Friday, August 7, 2015
Contemporary versions of fairy tales - who writes these and why
The idea of re-telling so-called fairy tales from a contemporary point of view - either making them over into a contemporary setting or giving an unusual narrative twist - was a staple of the post-modernists, who reveled in formal experimentation and narrative playfulness: Barth's retelling of the 1001 Arabian Nights from POV of the silent sister at the foot of the bed, Barthelme's Snow White, Angela Carter, Robert Coover - still writing these re-imaginings, others no doubt. Though the genre may be a bit passe, Michael Cunningham weighs in in current New Yorker with a retelling of Rumpelstiltskin, Little Man, with the twist that it's told in the 2nd person, w/ "you" the reader being the unnamed gnomic wizard (though all readers know his name, the guessing of which is the task he imposes on the beautiful queen, the name is never uttered in the story). This story shows what seems to me a new dimension in Cunningham's style, not at all in the breathless prose modeled closely on Virginia Woolf's style and sensibility - this is a brusque and witty prose - actually, quite reminiscent of many of the postmodernists - that I found accessible and appropriate to the material.
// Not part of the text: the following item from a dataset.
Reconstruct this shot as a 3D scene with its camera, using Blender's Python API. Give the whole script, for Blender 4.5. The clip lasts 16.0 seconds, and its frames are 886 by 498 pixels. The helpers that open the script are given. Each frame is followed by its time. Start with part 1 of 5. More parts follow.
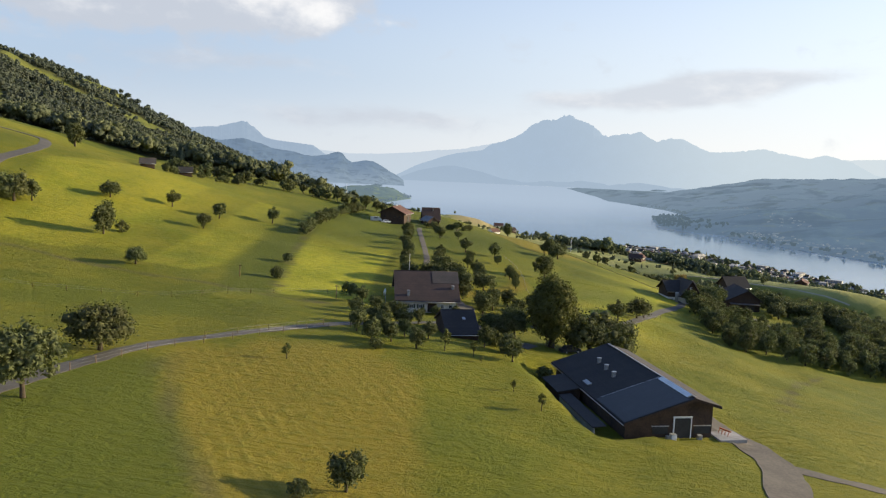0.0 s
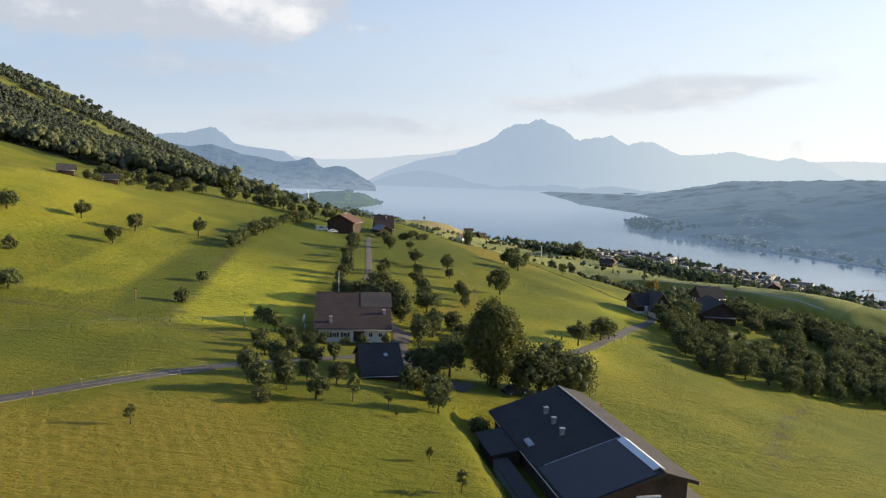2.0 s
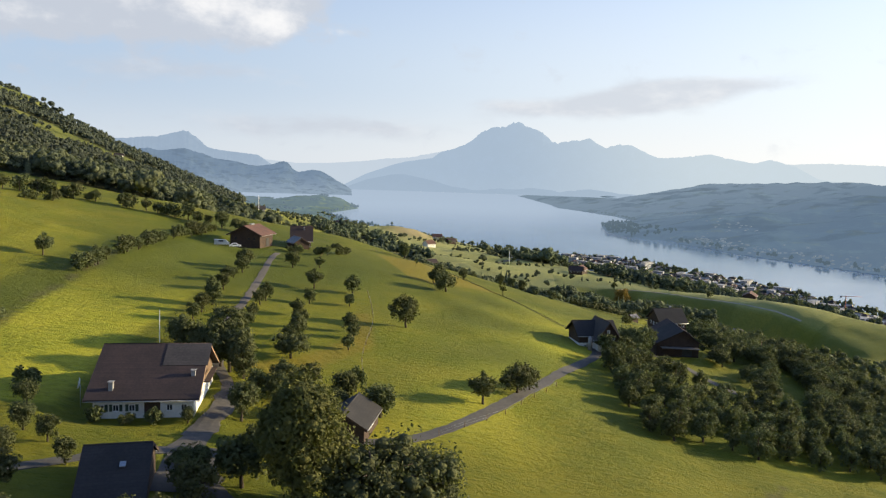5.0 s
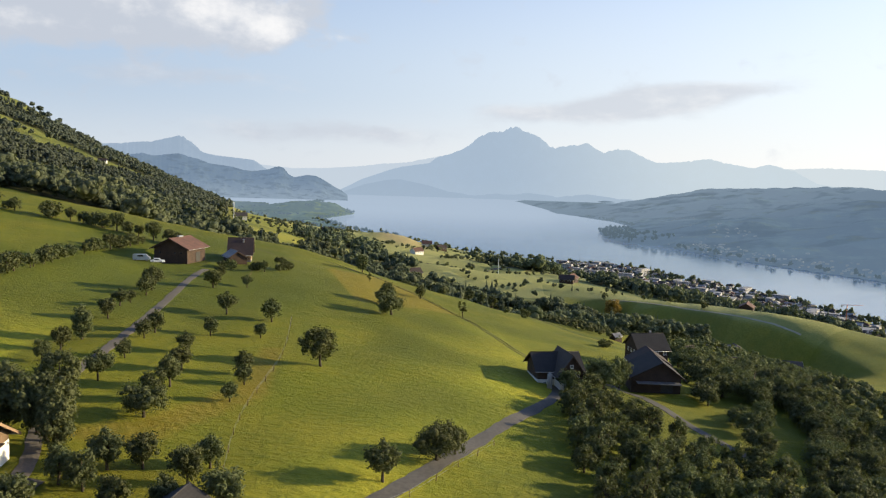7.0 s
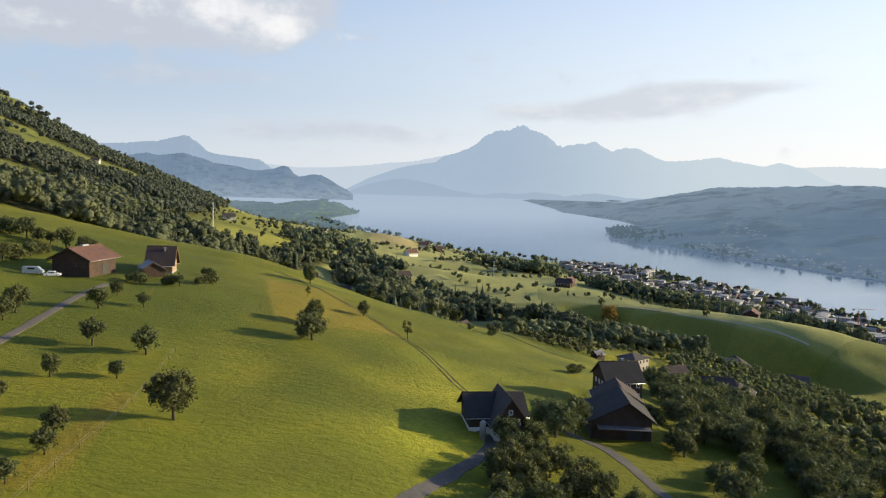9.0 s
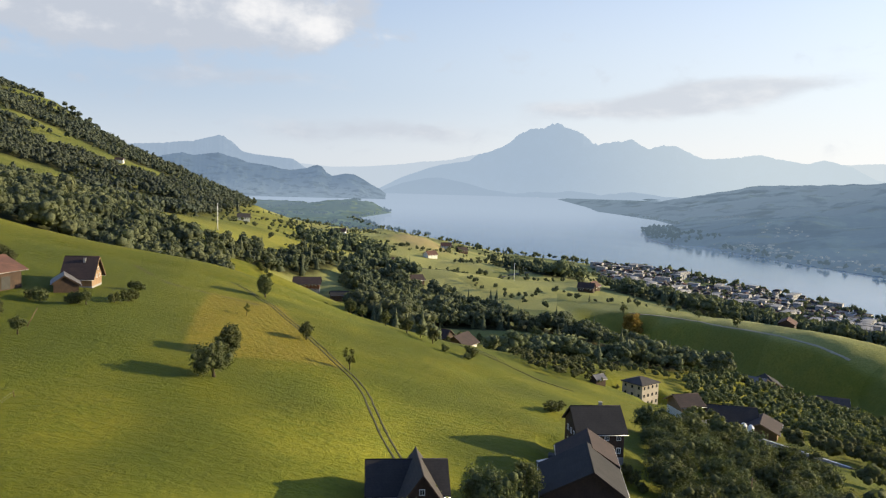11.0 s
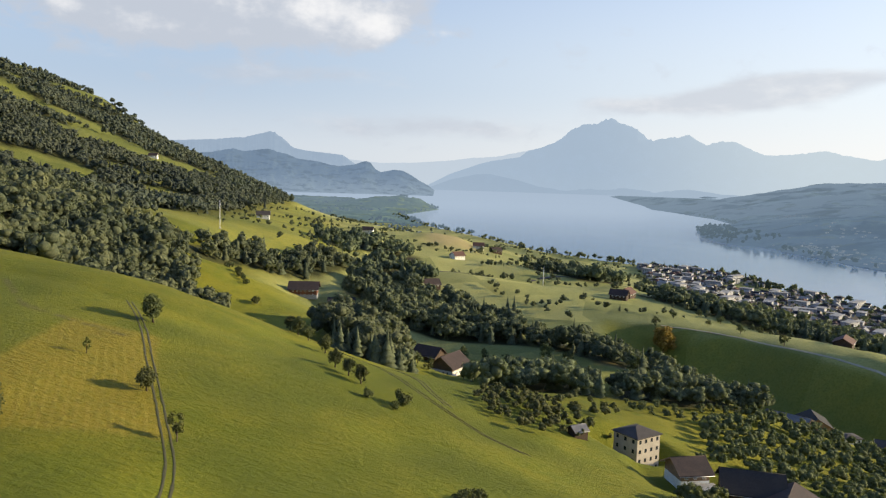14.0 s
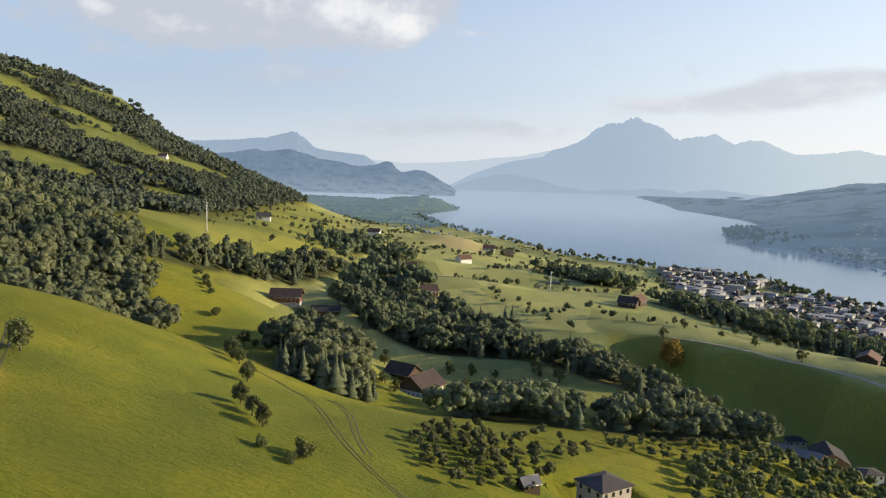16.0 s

That said, your interest in the story will depend on whether you find it of interest to read a familiar tale told in a new way. I'm not really into that and don't see in particular what he's added to the tale: maybe we're more sympathetic to the ugly and love-deprived title character, maybe we have more of the sense of the king as a maniac and not worthy in any event of marrying the beautiful miller's daughter. The story seems to be medieval - castles and keeps and the spinning of straw, for God's sake - but Cunningham mixes in contemporary references and phrases, such as the idea that the king was cruel because he was the victim of childhood abuse and is likely to abuse his newborn son as well. But he doesn't make it truly contemporary - as if this is, say, a Sadam Hussein-type monster abusing the beauties in his fiefdom. There are no text messages, cell phones, or references to contemporary events - so the story is at best timeless and at worst mixed up. It's very readable, but in the end do I really see this story in a new light? Is it now more meaningful? Have I learned anything about storytelling, or about people?